> **EXERCISE OBJECTIVE**
Transcribe the whole listing without a single picture.

> **DATA EXTRACT**
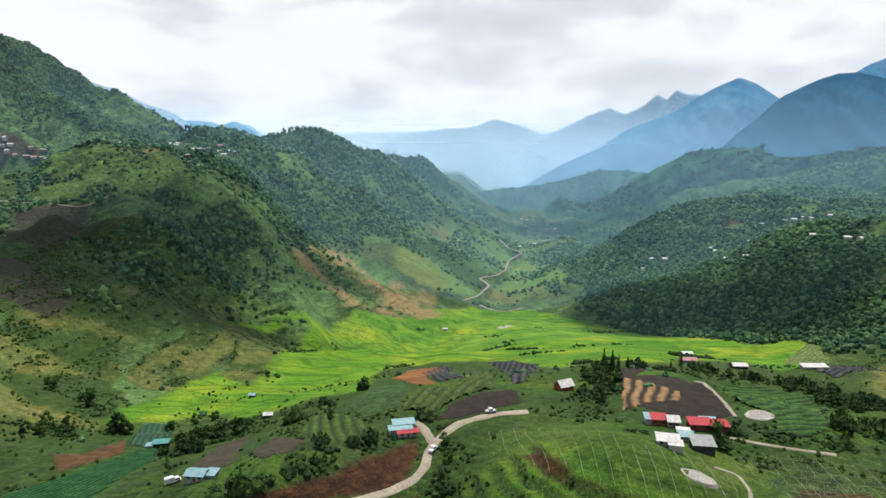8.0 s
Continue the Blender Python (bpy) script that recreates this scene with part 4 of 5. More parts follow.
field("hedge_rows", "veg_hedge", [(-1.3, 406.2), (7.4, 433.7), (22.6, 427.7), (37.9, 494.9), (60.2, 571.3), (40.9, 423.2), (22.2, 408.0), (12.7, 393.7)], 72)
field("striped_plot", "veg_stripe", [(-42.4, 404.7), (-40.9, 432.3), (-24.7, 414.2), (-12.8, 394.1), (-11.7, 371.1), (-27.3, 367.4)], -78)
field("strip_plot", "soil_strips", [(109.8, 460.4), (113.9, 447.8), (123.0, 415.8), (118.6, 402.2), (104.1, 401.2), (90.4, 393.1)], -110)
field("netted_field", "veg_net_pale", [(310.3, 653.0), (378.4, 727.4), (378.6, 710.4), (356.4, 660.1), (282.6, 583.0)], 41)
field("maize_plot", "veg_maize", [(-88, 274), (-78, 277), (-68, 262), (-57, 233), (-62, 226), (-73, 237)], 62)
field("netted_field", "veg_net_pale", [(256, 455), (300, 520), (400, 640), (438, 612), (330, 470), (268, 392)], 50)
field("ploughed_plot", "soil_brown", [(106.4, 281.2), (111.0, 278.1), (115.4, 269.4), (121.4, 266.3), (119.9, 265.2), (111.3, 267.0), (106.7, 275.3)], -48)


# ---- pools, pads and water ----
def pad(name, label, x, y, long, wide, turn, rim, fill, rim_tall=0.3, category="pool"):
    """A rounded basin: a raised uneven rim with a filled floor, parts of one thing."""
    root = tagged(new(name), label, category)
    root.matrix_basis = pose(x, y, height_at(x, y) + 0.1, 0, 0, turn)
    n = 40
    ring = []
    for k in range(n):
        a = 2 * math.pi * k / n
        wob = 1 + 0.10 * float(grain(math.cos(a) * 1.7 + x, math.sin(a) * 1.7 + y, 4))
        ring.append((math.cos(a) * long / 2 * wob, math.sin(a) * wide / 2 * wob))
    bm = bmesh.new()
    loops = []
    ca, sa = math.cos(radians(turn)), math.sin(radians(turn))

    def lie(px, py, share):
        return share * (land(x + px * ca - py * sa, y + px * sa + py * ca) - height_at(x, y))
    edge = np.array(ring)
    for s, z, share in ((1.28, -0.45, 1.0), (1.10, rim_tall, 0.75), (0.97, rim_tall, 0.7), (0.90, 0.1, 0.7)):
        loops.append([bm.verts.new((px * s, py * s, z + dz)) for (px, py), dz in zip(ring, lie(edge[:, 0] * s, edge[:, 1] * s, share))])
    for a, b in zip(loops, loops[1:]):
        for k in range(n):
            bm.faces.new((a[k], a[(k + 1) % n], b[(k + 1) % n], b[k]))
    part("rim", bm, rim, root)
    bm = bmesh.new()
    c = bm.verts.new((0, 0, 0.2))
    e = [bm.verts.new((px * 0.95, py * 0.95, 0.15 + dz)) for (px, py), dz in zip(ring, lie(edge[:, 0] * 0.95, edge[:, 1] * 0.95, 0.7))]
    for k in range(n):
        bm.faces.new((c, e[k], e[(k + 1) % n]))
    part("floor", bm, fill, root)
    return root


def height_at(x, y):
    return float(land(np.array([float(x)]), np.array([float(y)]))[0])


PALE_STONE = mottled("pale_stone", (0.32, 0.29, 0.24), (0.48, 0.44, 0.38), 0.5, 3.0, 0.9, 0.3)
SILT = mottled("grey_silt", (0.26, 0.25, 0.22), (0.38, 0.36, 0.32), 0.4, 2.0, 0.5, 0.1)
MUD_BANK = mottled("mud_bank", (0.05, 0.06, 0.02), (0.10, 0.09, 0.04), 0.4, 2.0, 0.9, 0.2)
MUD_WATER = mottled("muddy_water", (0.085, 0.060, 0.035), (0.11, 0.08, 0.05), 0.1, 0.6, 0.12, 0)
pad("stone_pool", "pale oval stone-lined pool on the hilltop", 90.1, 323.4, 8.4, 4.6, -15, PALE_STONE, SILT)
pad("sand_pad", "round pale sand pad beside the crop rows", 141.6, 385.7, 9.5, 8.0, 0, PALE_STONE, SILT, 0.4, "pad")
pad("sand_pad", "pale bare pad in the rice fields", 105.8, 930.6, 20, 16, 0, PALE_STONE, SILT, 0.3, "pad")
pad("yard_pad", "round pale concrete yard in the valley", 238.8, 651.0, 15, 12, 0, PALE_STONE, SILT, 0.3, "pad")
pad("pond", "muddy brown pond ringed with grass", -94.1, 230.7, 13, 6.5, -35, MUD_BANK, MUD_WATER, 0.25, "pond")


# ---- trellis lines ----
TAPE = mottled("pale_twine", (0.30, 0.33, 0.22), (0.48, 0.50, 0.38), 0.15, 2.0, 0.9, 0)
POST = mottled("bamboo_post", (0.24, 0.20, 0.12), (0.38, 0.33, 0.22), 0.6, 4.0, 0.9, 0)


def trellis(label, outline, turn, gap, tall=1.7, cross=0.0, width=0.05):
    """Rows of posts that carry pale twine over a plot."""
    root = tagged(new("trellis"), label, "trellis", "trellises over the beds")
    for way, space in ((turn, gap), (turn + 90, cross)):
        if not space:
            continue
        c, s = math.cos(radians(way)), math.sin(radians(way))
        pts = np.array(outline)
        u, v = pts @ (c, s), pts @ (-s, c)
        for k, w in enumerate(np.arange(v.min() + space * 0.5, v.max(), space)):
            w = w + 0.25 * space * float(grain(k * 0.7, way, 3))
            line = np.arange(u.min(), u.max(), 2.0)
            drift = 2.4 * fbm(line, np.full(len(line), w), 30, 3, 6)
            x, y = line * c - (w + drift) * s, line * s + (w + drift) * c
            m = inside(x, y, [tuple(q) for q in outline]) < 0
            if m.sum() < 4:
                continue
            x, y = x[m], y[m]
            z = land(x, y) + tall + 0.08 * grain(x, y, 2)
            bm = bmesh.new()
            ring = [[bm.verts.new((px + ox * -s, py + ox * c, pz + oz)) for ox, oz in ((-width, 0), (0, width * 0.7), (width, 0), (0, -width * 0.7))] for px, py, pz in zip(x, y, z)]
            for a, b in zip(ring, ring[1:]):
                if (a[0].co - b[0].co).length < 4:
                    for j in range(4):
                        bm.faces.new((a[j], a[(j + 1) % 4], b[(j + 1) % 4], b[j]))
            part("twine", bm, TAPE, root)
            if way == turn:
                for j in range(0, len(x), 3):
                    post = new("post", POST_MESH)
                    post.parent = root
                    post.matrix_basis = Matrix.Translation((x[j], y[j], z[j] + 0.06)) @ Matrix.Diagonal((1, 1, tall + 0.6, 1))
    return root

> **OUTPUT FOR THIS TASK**
8.0 s
Continue the Blender Python (bpy) script that recreates this scene with part 4 of 5. More parts follow.
field("hedge_rows", "veg_hedge", [(-1.3, 406.2), (7.4, 433.7), (22.6, 427.7), (37.9, 494.9), (60.2, 571.3), (40.9, 423.2), (22.2, 408.0), (12.7, 393.7)], 72)
field("striped_plot", "veg_stripe", [(-42.4, 404.7), (-40.9, 432.3), (-24.7, 414.2), (-12.8, 394.1), (-11.7, 371.1), (-27.3, 367.4)], -78)
field("strip_plot", "soil_strips", [(109.8, 460.4), (113.9, 447.8), (123.0, 415.8), (118.6, 402.2), (104.1, 401.2), (90.4, 393.1)], -110)
field("netted_field", "veg_net_pale", [(310.3, 653.0), (378.4, 727.4), (378.6, 710.4), (356.4, 660.1), (282.6, 583.0)], 41)
field("maize_plot", "veg_maize", [(-88, 274), (-78, 277), (-68, 262), (-57, 233), (-62, 226), (-73, 237)], 62)
field("netted_field", "veg_net_pale", [(256, 455), (300, 520), (400, 640), (438, 612), (330, 470), (268, 392)], 50)
field("ploughed_plot", "soil_brown", [(106.4, 281.2), (111.0, 278.1), (115.4, 269.4), (121.4, 266.3), (119.9, 265.2), (111.3, 267.0), (106.7, 275.3)], -48)


# ---- pools, pads and water ----
def pad(name, label, x, y, long, wide, turn, rim, fill, rim_tall=0.3, category="pool"):
    """A rounded basin: a raised uneven rim with a filled floor, parts of one thing."""
    root = tagged(new(name), label, category)
    root.matrix_basis = pose(x, y, height_at(x, y) + 0.1, 0, 0, turn)
    n = 40
    ring = []
    for k in range(n):
        a = 2 * math.pi * k / n
        wob = 1 + 0.10 * float(grain(math.cos(a) * 1.7 + x, math.sin(a) * 1.7 + y, 4))
        ring.append((math.cos(a) * long / 2 * wob, math.sin(a) * wide / 2 * wob))
    bm = bmesh.new()
    loops = []
    ca, sa = math.cos(radians(turn)), math.sin(radians(turn))

    def lie(px, py, share):
        return share * (land(x + px * ca - py * sa, y + px * sa + py * ca) - height_at(x, y))
    edge = np.array(ring)
    for s, z, share in ((1.28, -0.45, 1.0), (1.10, rim_tall, 0.75), (0.97, rim_tall, 0.7), (0.90, 0.1, 0.7)):
        loops.append([bm.verts.new((px * s, py * s, z + dz)) for (px, py), dz in zip(ring, lie(edge[:, 0] * s, edge[:, 1] * s, share))])
    for a, b in zip(loops, loops[1:]):
        for k in range(n):
            bm.faces.new((a[k], a[(k + 1) % n], b[(k + 1) % n], b[k]))
    part("rim", bm, rim, root)
    bm = bmesh.new()
    c = bm.verts.new((0, 0, 0.2))
    e = [bm.verts.new((px * 0.95, py * 0.95, 0.15 + dz)) for (px, py), dz in zip(ring, lie(edge[:, 0] * 0.95, edge[:, 1] * 0.95, 0.7))]
    for k in range(n):
        bm.faces.new((c, e[k], e[(k + 1) % n]))
    part("floor", bm, fill, root)
    return root


def height_at(x, y):
    return float(land(np.array([float(x)]), np.array([float(y)]))[0])


PALE_STONE = mottled("pale_stone", (0.32, 0.29, 0.24), (0.48, 0.44, 0.38), 0.5, 3.0, 0.9, 0.3)
SILT = mottled("grey_silt", (0.26, 0.25, 0.22), (0.38, 0.36, 0.32), 0.4, 2.0, 0.5, 0.1)
MUD_BANK = mottled("mud_bank", (0.05, 0.06, 0.02), (0.10, 0.09, 0.04), 0.4, 2.0, 0.9, 0.2)
MUD_WATER = mottled("muddy_water", (0.085, 0.060, 0.035), (0.11, 0.08, 0.05), 0.1, 0.6, 0.12, 0)
pad("stone_pool", "pale oval stone-lined pool on the hilltop", 90.1, 323.4, 8.4, 4.6, -15, PALE_STONE, SILT)
pad("sand_pad", "round pale sand pad beside the crop rows", 141.6, 385.7, 9.5, 8.0, 0, PALE_STONE, SILT, 0.4, "pad")
pad("sand_pad", "pale bare pad in the rice fields", 105.8, 930.6, 20, 16, 0, PALE_STONE, SILT, 0.3, "pad")
pad("yard_pad", "round pale concrete yard in the valley", 238.8, 651.0, 15, 12, 0, PALE_STONE, SILT, 0.3, "pad")
pad("pond", "muddy brown pond ringed with grass", -94.1, 230.7, 13, 6.5, -35, MUD_BANK, MUD_WATER, 0.25, "pond")


# ---- trellis lines ----
TAPE = mottled("pale_twine", (0.30, 0.33, 0.22), (0.48, 0.50, 0.38), 0.15, 2.0, 0.9, 0)
POST = mottled("bamboo_post", (0.24, 0.20, 0.12), (0.38, 0.33, 0.22), 0.6, 4.0, 0.9, 0)


def trellis(label, outline, turn, gap, tall=1.7, cross=0.0, width=0.05):
    """Rows of posts that carry pale twine over a plot."""
    root = tagged(new("trellis"), label, "trellis", "trellises over the beds")
    for way, space in ((turn, gap), (turn + 90, cross)):
        if not space:
            continue
        c, s = math.cos(radians(way)), math.sin(radians(way))
        pts = np.array(outline)
        u, v = pts @ (c, s), pts @ (-s, c)
        for k, w in enumerate(np.arange(v.min() + space * 0.5, v.max(), space)):
            w = w + 0.25 * space * float(grain(k * 0.7, way, 3))
            line = np.arange(u.min(), u.max(), 2.0)
            drift = 2.4 * fbm(line, np.full(len(line), w), 30, 3, 6)
            x, y = line * c - (w + drift) * s, line * s + (w + drift) * c
            m = inside(x, y, [tuple(q) for q in outline]) < 0
            if m.sum() < 4:
                continue
            x, y = x[m], y[m]
            z = land(x, y) + tall + 0.08 * grain(x, y, 2)
            bm = bmesh.new()
            ring = [[bm.verts.new((px + ox * -s, py + ox * c, pz + oz)) for ox, oz in ((-width, 0), (0, width * 0.7), (width, 0), (0, -width * 0.7))] for px, py, pz in zip(x, y, z)]
            for a, b in zip(ring, ring[1:]):
                if (a[0].co - b[0].co).length < 4:
                    for j in range(4):
                        bm.faces.new((a[j], a[(j + 1) % 4], b[(j + 1) % 4], b[j]))
            part("twine", bm, TAPE, root)
            if way == turn:
                for j in range(0, len(x), 3):
                    post = new("post", POST_MESH)
                    post.parent = root
                    post.matrix_basis = Matrix.Translation((x[j], y[j], z[j] + 0.06)) @ Matrix.Diagonal((1, 1, tall + 0.6, 1))
    return root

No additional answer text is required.